▼
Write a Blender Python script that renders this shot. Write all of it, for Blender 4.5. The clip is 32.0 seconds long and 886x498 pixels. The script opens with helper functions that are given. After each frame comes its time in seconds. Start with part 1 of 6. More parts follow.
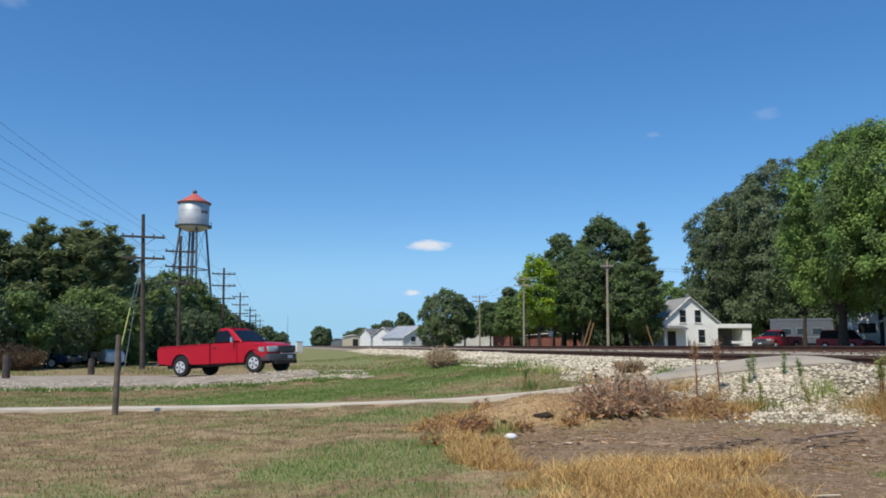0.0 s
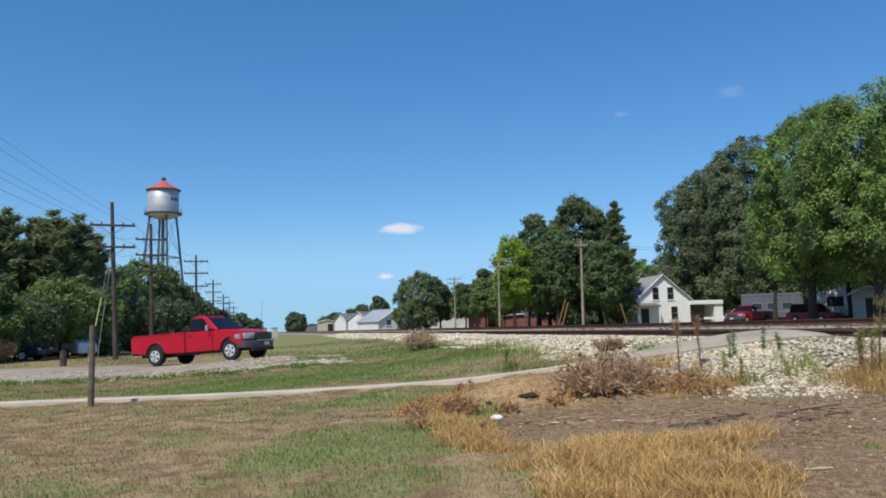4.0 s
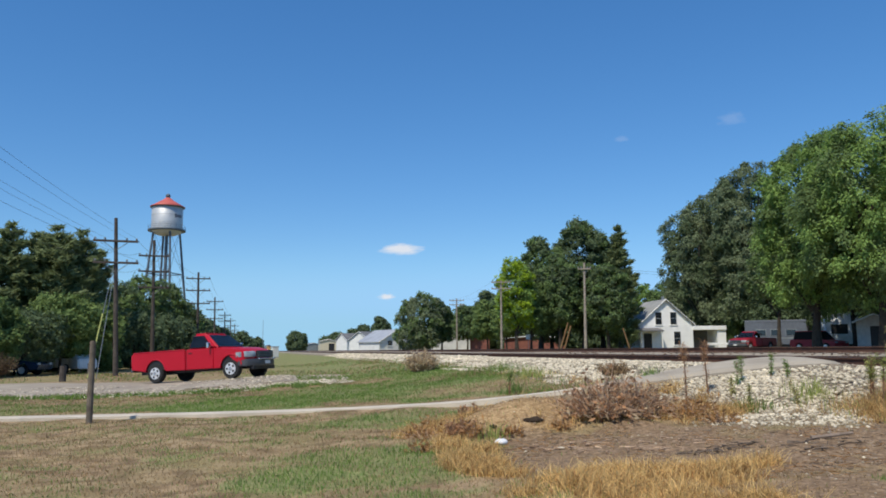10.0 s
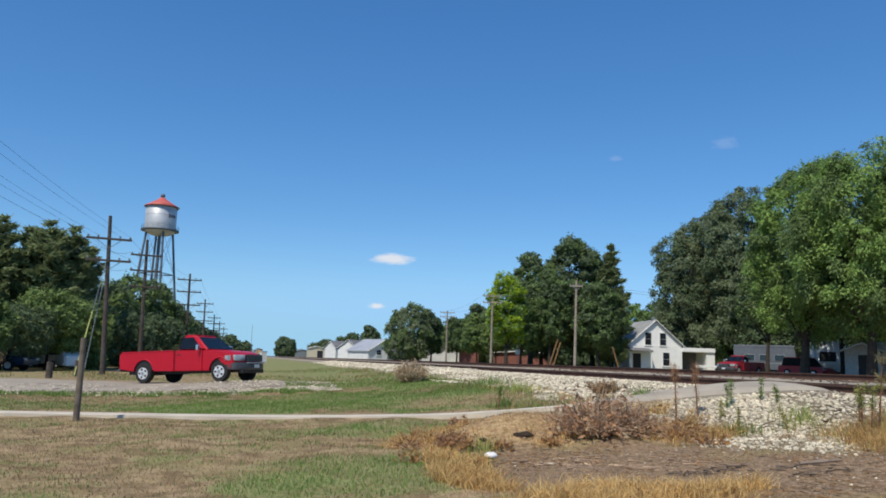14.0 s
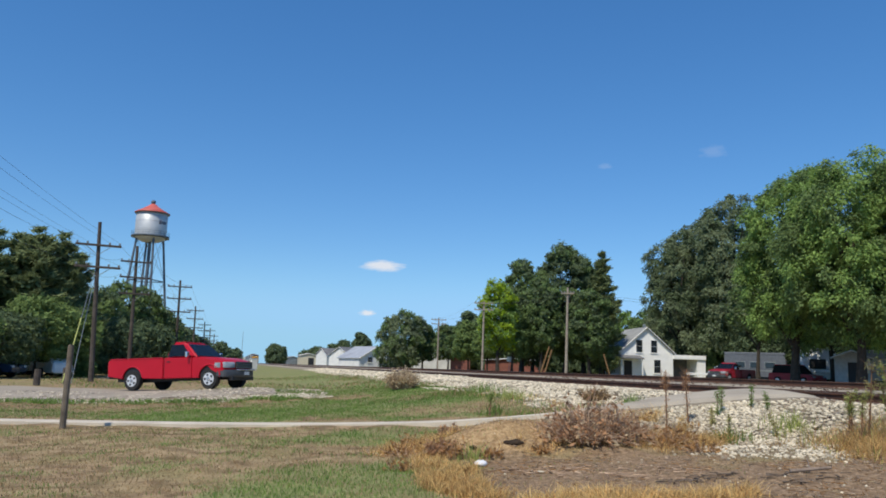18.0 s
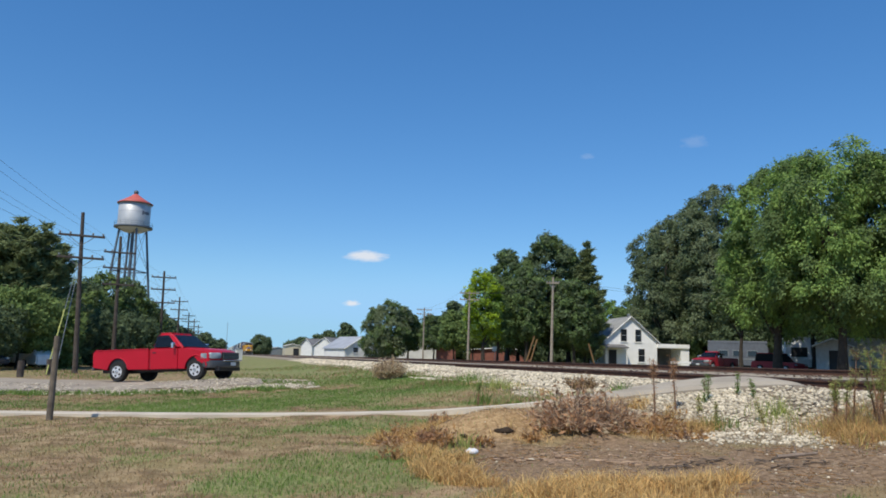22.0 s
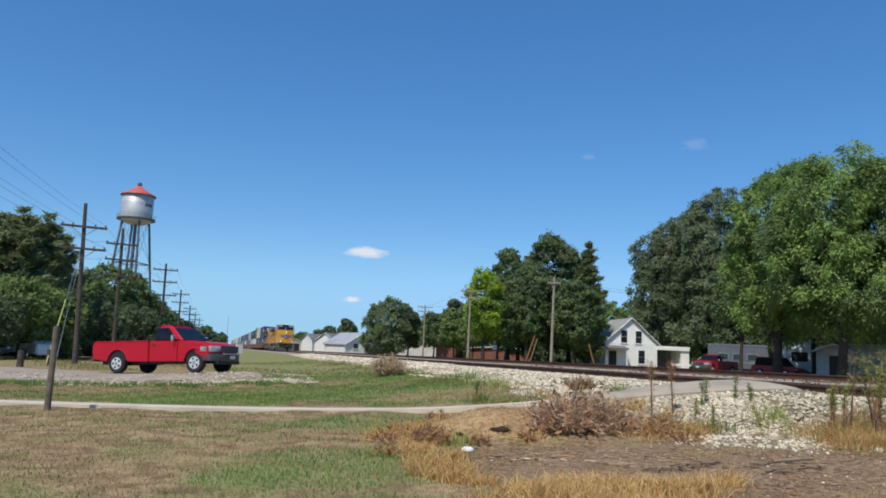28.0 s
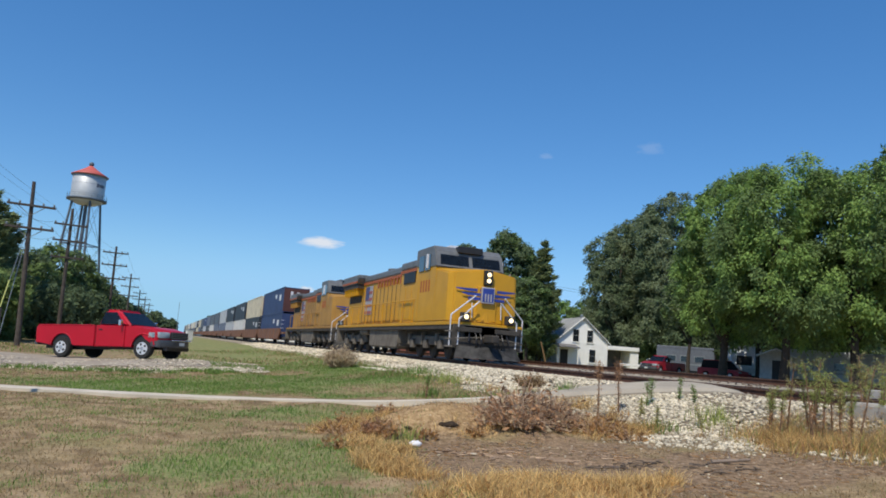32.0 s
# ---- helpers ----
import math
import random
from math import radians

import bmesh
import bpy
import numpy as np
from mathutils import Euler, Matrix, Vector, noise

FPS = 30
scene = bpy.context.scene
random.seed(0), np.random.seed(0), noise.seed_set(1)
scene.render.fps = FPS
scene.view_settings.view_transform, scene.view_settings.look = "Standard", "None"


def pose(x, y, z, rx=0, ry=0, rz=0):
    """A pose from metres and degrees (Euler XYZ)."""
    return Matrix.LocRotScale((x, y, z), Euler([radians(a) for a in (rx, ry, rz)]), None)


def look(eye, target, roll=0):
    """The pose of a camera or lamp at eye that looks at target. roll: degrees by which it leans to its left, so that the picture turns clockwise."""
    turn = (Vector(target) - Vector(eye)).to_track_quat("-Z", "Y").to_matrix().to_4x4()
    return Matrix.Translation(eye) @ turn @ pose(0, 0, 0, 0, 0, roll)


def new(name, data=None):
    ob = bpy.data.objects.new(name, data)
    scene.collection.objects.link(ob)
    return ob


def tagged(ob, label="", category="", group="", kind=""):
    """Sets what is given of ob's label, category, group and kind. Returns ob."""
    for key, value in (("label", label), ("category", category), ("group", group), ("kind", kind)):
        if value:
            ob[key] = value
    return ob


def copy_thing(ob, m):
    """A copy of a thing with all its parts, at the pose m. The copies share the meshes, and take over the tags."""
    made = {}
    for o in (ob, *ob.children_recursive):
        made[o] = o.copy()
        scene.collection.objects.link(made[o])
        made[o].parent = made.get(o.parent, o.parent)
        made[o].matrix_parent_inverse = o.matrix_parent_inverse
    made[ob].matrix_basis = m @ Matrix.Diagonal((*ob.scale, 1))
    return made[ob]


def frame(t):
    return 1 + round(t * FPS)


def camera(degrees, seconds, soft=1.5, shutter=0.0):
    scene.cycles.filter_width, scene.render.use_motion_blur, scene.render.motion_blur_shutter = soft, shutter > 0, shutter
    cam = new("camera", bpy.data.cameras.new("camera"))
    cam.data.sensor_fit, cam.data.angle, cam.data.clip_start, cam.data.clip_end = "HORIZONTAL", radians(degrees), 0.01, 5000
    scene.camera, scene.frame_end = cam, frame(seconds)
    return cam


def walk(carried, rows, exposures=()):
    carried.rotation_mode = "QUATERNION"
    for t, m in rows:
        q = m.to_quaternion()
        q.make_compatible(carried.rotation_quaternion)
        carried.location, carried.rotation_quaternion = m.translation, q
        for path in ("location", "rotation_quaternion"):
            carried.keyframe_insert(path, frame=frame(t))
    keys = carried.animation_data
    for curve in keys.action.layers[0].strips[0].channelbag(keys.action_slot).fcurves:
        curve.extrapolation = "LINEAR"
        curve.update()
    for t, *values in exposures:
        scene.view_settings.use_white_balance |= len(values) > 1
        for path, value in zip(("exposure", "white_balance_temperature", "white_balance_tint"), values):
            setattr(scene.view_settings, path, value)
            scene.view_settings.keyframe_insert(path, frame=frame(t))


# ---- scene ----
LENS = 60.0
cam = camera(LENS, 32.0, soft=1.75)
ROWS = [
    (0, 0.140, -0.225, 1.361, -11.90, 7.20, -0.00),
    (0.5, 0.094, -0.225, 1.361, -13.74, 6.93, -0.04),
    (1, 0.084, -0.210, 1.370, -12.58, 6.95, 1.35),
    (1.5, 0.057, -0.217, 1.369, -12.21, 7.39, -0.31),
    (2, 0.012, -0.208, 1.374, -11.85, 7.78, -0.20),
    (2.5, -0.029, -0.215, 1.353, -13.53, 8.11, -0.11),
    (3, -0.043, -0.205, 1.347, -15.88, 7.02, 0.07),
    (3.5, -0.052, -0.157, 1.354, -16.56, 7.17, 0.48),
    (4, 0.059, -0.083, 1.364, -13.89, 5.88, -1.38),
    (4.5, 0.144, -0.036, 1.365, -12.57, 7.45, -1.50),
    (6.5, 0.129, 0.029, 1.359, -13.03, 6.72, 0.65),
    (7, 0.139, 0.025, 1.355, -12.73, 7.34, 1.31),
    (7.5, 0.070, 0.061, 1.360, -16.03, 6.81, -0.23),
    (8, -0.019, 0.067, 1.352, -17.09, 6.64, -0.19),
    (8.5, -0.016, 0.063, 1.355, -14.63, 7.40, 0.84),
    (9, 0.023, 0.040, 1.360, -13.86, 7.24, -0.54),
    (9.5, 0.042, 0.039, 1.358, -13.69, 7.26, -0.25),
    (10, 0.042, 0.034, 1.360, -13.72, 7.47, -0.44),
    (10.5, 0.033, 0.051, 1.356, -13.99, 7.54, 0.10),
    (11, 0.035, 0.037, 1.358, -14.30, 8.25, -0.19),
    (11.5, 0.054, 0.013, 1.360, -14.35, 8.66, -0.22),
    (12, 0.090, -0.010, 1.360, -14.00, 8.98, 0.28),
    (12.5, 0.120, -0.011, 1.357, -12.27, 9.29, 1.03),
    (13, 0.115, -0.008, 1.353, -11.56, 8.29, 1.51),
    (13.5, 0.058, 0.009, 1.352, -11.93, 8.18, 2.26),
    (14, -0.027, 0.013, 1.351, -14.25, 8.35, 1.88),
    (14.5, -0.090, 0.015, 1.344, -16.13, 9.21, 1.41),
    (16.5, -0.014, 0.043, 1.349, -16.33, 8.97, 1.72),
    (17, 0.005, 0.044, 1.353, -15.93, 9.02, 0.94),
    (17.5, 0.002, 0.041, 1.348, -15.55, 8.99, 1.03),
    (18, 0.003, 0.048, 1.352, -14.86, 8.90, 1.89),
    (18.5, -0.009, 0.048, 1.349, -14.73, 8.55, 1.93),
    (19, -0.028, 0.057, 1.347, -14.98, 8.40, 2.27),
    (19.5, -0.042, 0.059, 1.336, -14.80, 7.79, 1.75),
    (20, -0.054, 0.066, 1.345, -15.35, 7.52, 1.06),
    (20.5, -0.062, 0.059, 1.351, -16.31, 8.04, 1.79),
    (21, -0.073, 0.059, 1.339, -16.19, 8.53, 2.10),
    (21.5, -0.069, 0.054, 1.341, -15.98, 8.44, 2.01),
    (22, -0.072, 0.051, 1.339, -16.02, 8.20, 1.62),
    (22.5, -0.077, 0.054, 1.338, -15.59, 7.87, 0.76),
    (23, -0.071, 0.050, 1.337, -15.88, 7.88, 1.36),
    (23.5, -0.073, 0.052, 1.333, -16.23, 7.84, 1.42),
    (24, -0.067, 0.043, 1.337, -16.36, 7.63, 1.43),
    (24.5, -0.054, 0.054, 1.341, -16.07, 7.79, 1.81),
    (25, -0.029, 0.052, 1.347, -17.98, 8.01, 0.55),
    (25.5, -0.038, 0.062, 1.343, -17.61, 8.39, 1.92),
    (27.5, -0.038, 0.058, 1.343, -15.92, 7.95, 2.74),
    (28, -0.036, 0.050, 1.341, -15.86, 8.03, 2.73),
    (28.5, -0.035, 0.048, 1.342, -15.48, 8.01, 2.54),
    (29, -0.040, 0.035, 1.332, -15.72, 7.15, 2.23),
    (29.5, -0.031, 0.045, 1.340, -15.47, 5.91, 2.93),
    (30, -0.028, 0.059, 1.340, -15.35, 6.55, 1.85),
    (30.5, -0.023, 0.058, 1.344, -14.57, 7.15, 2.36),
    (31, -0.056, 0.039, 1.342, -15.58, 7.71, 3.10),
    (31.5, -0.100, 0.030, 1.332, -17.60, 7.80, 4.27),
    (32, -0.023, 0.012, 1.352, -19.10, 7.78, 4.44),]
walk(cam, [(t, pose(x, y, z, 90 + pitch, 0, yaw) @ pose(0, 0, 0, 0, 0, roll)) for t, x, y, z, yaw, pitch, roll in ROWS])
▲
● **SHORT PROBLEM**:
Copy all lines of the material above where the string "carried" occurs.

● **OUTPUT**:
def walk(carried, rows, exposures=()):
    carried.rotation_mode = "QUATERNION"
        q.make_compatible(carried.rotation_quaternion)
        carried.location, carried.rotation_quaternion = m.translation, q
            carried.keyframe_insert(path, frame=frame(t))
    keys = carried.animation_data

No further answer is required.